Let me provide one example. The Spanish corporate group Prisa, a champion in the orchestration of worldwide media campaigns, owns more than 1,250 radio stations in 22 countries, each one with its own website. As if this were not enough, it owns – in their entirety or as a principal stockholder – publications read around the world like El País, As, Cinco días, The Huffington Post, and MeriStation; educational publishing houses like Santillana and Alfaguara; and important television broadcasters like Mediaset, Telecinco and Cuatro in Spain; TVI in Portugal and V-ME in the United States. When the chief executive of Prisa expresses a personal opinion, it appears to be held by the entire world.

One of these “currents of opinion” asserts that I am not an independent intellectual, because I live here in Cuba, nor, as a consequence, do I have freedom of expression. I could argue that they say this because they would like to see me repeat their half-truths instead of my own. What a paradox! Flouting a freedom with the intention of enslaving my thinking.

I could also say that nothing infringes more on my freedom of expression than a global campaign to present as fact that, simply because I live here, I do not have this right. Perhaps herein lies the real purpose: asserting, via intimidation and slander, that no dissenting opinion coming from Cuba has any credibility.

Nonetheless, I have my very own opinion about what constitutes intellectual independence. This is why I assert that I do not have it. Note the paradox! Let me emphasize what I have said. I am not an independent intellectual. Not because someone has bribed me or whispers in my ear what I must say, but because my opinion is based on an ideology, on historic memory, a culture, certain moral principles and what I understand as ethical.
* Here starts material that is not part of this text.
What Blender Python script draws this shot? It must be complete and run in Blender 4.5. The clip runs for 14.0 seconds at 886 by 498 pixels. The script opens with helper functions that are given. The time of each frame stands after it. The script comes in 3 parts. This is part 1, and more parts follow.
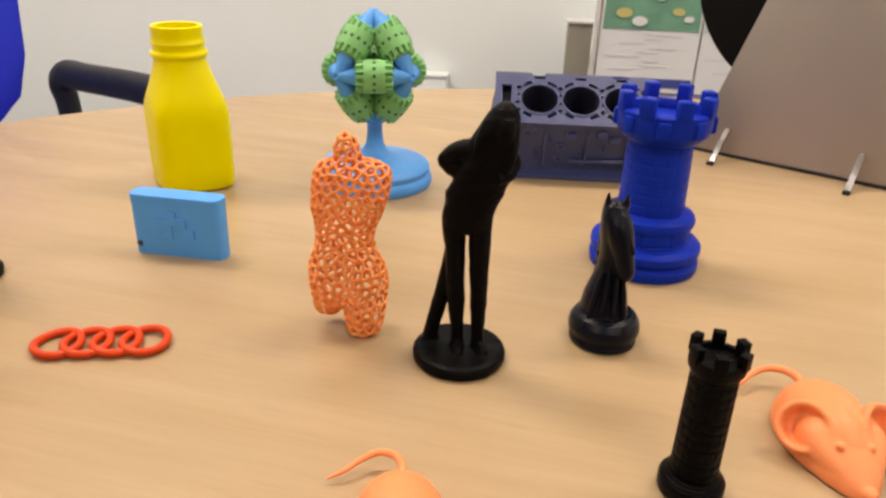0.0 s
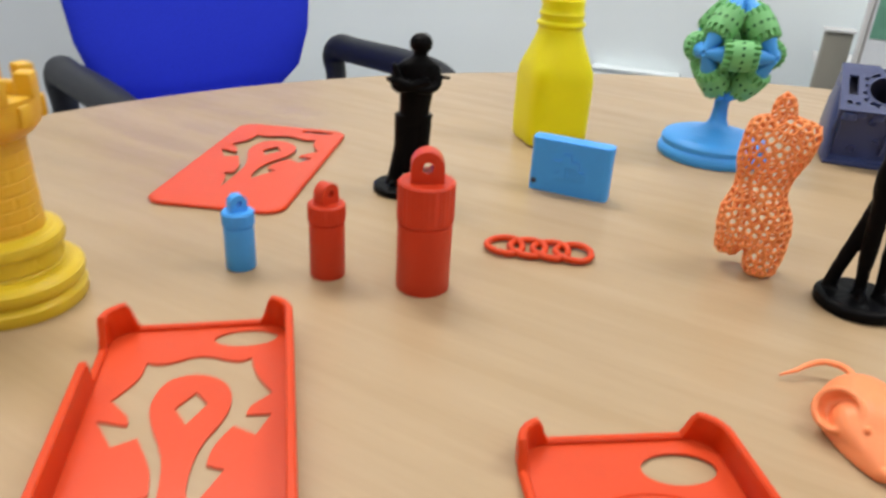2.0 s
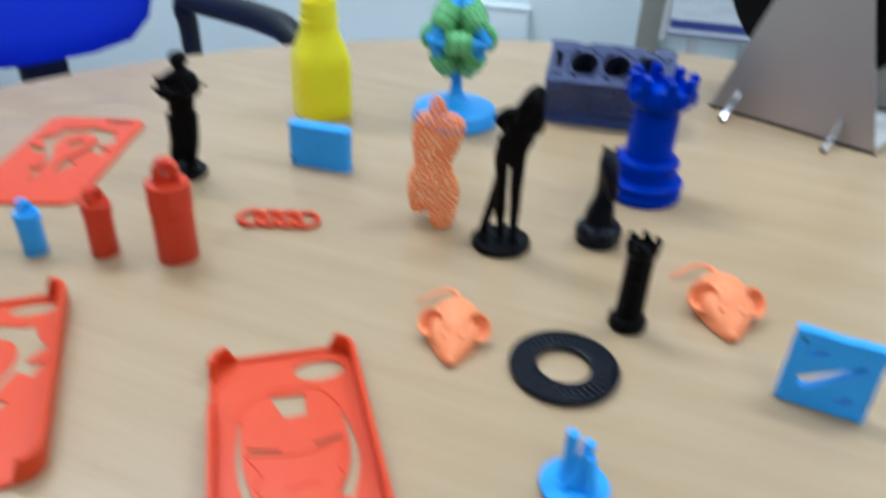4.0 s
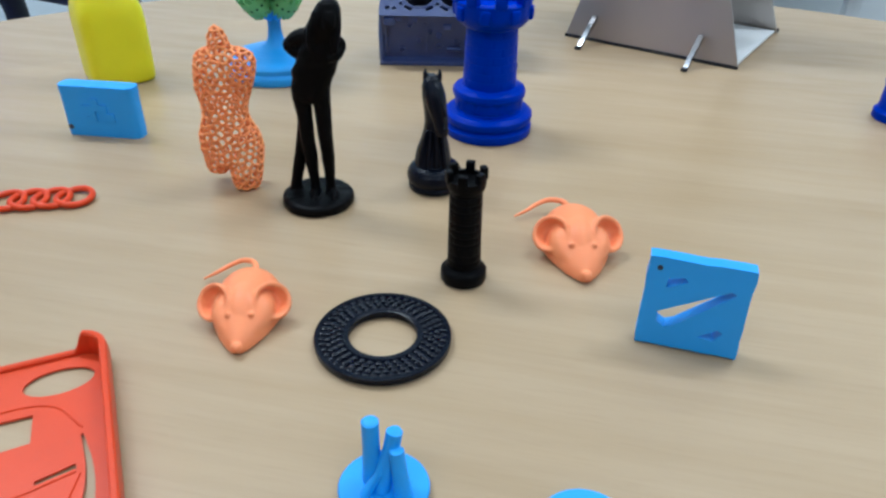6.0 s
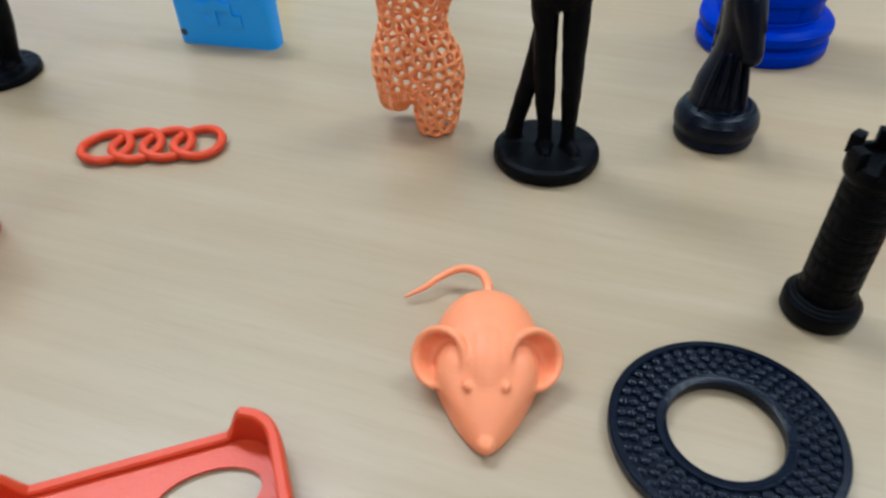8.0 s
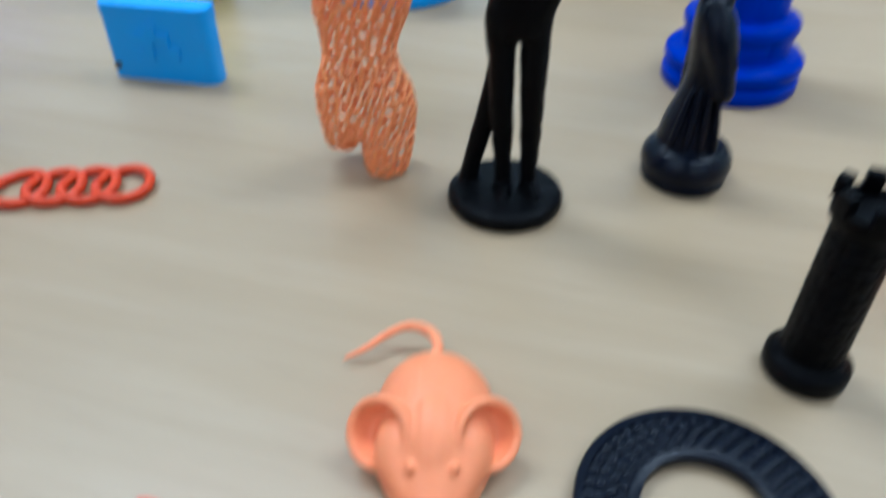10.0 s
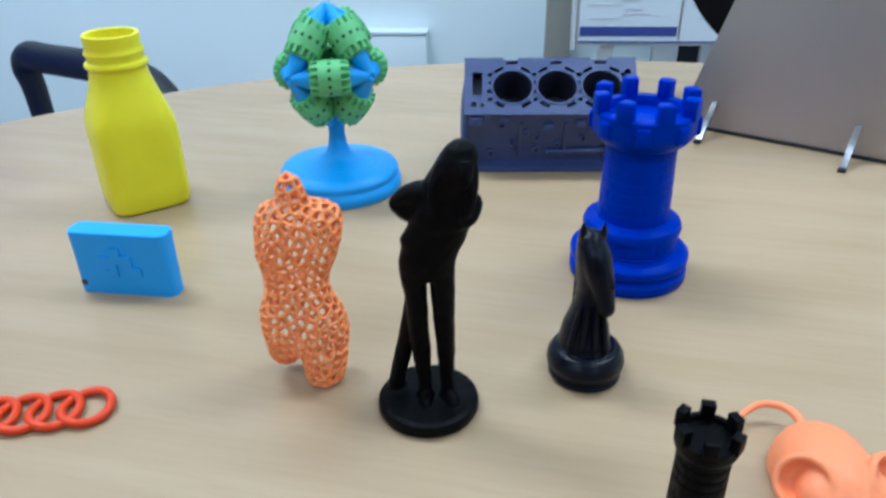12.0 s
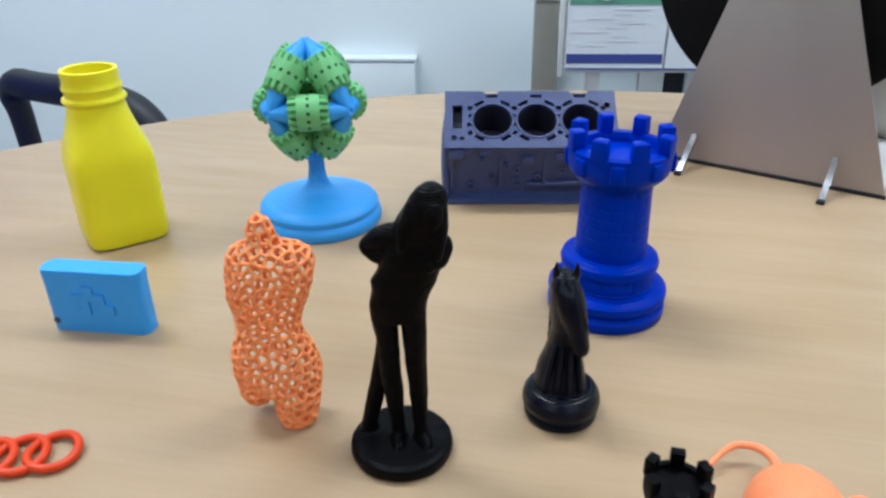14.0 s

I cannot comprehend a fact without considering the context, the social foundation, or the dialectical processes that produced it. This would be inconsistent. I cannot reduce to one adjective or one topic anything that is diverse and complex within the human condition. This objectifies people.

I cannot presume that my point of view should be assumed by all, since it is only one note within the dynamic of consensus.

But my opinion is also based on an aesthetic, and thus in some way, it is free (or perhaps I should say libertine.) If what is important is fighting, not conversing, the job is easy. It is no accident that homo sapiens traveled a long distance between grunting and words. As soon as they invented pottery, human beings began to etch drawings on their earthenware. What good are designs on a pot, if they contribute nothing to better protecting the food? Perhaps the most important evolutionary leap made by our species was developing a sense of beauty.

But form is not the only dictate. In this Flaubertian effort, I also attempt to free myself from stereotypes, rhetorical vanity, platitudes, stock phrases, common places and poor imagination. I don’t digress or resort to verbal juggling acts to

avoid the complexity of a phenomenon. On the contrary, I take on another equally controversial. I am absolutely convinced that one can always express the most polemic opinion. Although finding the words is an arduous task when the reader is considered, when one has some self-respect.